To do - Without the pictures, print the lines running from the beginning of the material to the line containing "return P[i, k, back]", both ends included.

====

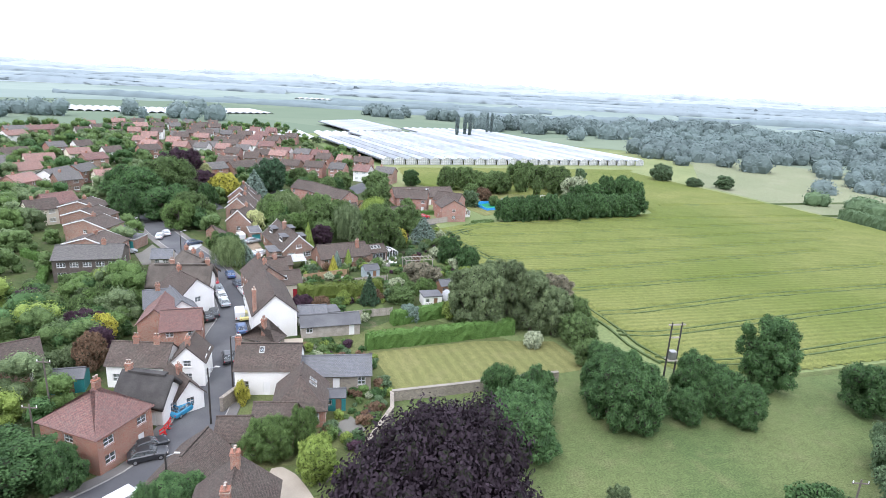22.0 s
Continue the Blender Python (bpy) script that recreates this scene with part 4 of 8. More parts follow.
def unit_box(mat):
    return cached(MESHES, ("unit", mat.name), lambda: ready(cuboid(-0.5, -0.5, -0.5, 0.5, 0.5, 0.5), mat))


def window_mesh(w, h, nx, ny, mat, glass=None):
    """A window frame with its bars and sloping sill in one piece; the panes too, where glass is given."""
    t = 0.07
    xs, zs, open_x, open_z = [-0.08, 0.0, t], [-0.06, 0.0, t], [2], [2]
    for i in range(1, nx):
        xs += [w * i / nx - 0.025, w * i / nx + 0.025]
        open_x.append(len(xs) - 1)
    xs += [w - t, w, w + 0.08]
    for i in range(1, ny):
        zs += [h * i / ny - 0.02, h * i / ny + 0.02]
        open_z.append(len(zs) - 1)
    zs += [h - t, h]
    bm = bmesh.new()
    P = {}

    def at(i, k, back):
        if (i, k, back) not in P:
            P[i, k, back] = bm.verts.new((xs[i], (0.07 if back else -0.13 if k == 0 else 0.0), zs[k]))
        return P[i, k, back]

    last = len(xs) - 2
    solid = {(i, k) for i in range(len(xs) - 1) for k in range(len(zs) - 1) if (k == 0 or 0 < i < last) and not (i in open_x and k in open_z)}
    for i, k in solid:
        for back in (0, 1):
            bm.faces.new([at(i, k, back), at(i + 1, k, back), at(i + 1, k + 1, back), at(i, k + 1, back)])
        for ni, nk, a, b in ((i - 1, k, (i, k), (i, k + 1)), (i + 1, k, (i + 1, k), (i + 1, k + 1)), (i, k - 1, (i, k), (i + 1, k)), (i, k + 1, (i, k + 1), (i + 1, k + 1))):
            if (ni, nk) not in solid:
                bm.faces.new([at(*a, 0), at(*b, 0), at(*b, 1), at(*a, 1)])
    n = len(bm.faces)
    if glass:
        for i in open_x:
            for k in open_z:
                bm.faces.new([at(i, k, 1), at(i + 1, k, 1), at(i + 1, k + 1, 1), at(i, k + 1, 1)])
    bmesh.ops.recalc_face_normals(bm, faces=bm.faces[:n])
    for k, q in enumerate(bm.faces):
        q.material_index = 0 if k < n else 1
    return ready(bm, mat, glass) if glass else ready(bm, mat)


def window(h, m, w, hh, trim=None, nx=2, ny=2):
    """A framed window with its sill; the pane is set behind the bars."""
    trim = trim or WHITE
    fr = part("window", cached(MESHES, ("win", w, hh, nx, ny, trim.name), lambda: window_mesh(w, hh, nx, ny, trim)), None, h, "", m)
    part("pane", cached(MESHES, ("pane", w, hh), lambda: ready(cuboid(0.03, 0.03, 0.03, w - 0.03, 0.04, hh - 0.03), GLASS)), None, fr)


def door(h, m, w, hh, mat):
    bm = cuboid(0, 0.02, 0, w, 0.08, hh, 0.01)
    box(bm, 0.12, 0.0, 0.2, w / 2 - 0.05, 0.03, hh * 0.45)
    box(bm, w / 2 + 0.05, 0.0, 0.2, w - 0.12, 0.03, hh * 0.45)
    box(bm, 0.12, 0.0, hh * 0.52, w - 0.12, 0.03, hh - 0.15)
    part("door", bm, mat, h, "", m)


def wall_bm(length, high, holes, rise=0.0, t=0.3, inset=0.0, peak=0.5):
    """A wall with real openings; x along it, y into the house."""
    bm = bmesh.new()
    xs = sorted({inset, length - inset, *[round(v, 3) for o in holes for v in (o[0], o[0] + o[2])]})
    zs = sorted({0.0, high, *[round(v, 3) for o in holes for v in (o[1], o[1] + o[3])]})
    xs, zs = [v for v in xs if inset <= v <= length - inset], [v for v in zs if 0 <= v <= high]
    solid = {}
    for i in range(len(xs) - 1):
        for j in range(len(zs) - 1):
            cx, cz = (xs[i] + xs[i + 1]) / 2, (zs[j] + zs[j + 1]) / 2
            solid[i, j] = not any(o[0] < cx < o[0] + o[2] and o[1] < cz < o[1] + o[3] for o in holes)

    def q(*c):
        bm.faces.new([bm.verts.new(p) for p in c])
    for (i, j), s in solid.items():
        if not s:
            continue
        x0, x1, z0, z1 = xs[i], xs[i + 1], zs[j], zs[j + 1]
        q((x0, 0, z0), (x1, 0, z0), (x1, 0, z1), (x0, 0, z1))
        q((x0, t, z0), (x0, t, z1), (x1, t, z1), (x1, t, z0))
        if not solid.get((i - 1, j), False):
            q((x0, 0, z0), (x0, 0, z1), (x0, t, z1), (x0, t, z0))
        if not solid.get((i + 1, j), False):
            q((x1, 0, z0), (x1, t, z0), (x1, t, z1), (x1, 0, z1))
        if not solid.get((i, j - 1), False) and j > 0:
            q((x0, 0, z0), (x0, t, z0), (x1, t, z0), (x1, 0, z0))
        if not solid.get((i, j + 1), False):
            q((x0, 0, z1), (x1, 0, z1), (x1, t, z1), (x0, t, z1))
    if rise:
        a = [(0, high), (length, high), (length * peak, high + rise)]
        q(*[(x, 0, z) for x, z in a])
        q(*[(x, t, z) for x, z in a[::-1]])
        for k in range(3):
            (x0, z0), (x1, z1) = a[k], a[(k + 1) % 3]
            q((x0, 0, z0), (x0, t, z0), (x1, t, z1), (x1, 0, z1))
    return bm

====

The output -
22.0 s
Continue the Blender Python (bpy) script that recreates this scene with part 4 of 8. More parts follow.
def unit_box(mat):
    return cached(MESHES, ("unit", mat.name), lambda: ready(cuboid(-0.5, -0.5, -0.5, 0.5, 0.5, 0.5), mat))


def window_mesh(w, h, nx, ny, mat, glass=None):
    """A window frame with its bars and sloping sill in one piece; the panes too, where glass is given."""
    t = 0.07
    xs, zs, open_x, open_z = [-0.08, 0.0, t], [-0.06, 0.0, t], [2], [2]
    for i in range(1, nx):
        xs += [w * i / nx - 0.025, w * i / nx + 0.025]
        open_x.append(len(xs) - 1)
    xs += [w - t, w, w + 0.08]
    for i in range(1, ny):
        zs += [h * i / ny - 0.02, h * i / ny + 0.02]
        open_z.append(len(zs) - 1)
    zs += [h - t, h]
    bm = bmesh.new()
    P = {}

    def at(i, k, back):
        if (i, k, back) not in P:
            P[i, k, back] = bm.verts.new((xs[i], (0.07 if back else -0.13 if k == 0 else 0.0), zs[k]))
        return P[i, k, back]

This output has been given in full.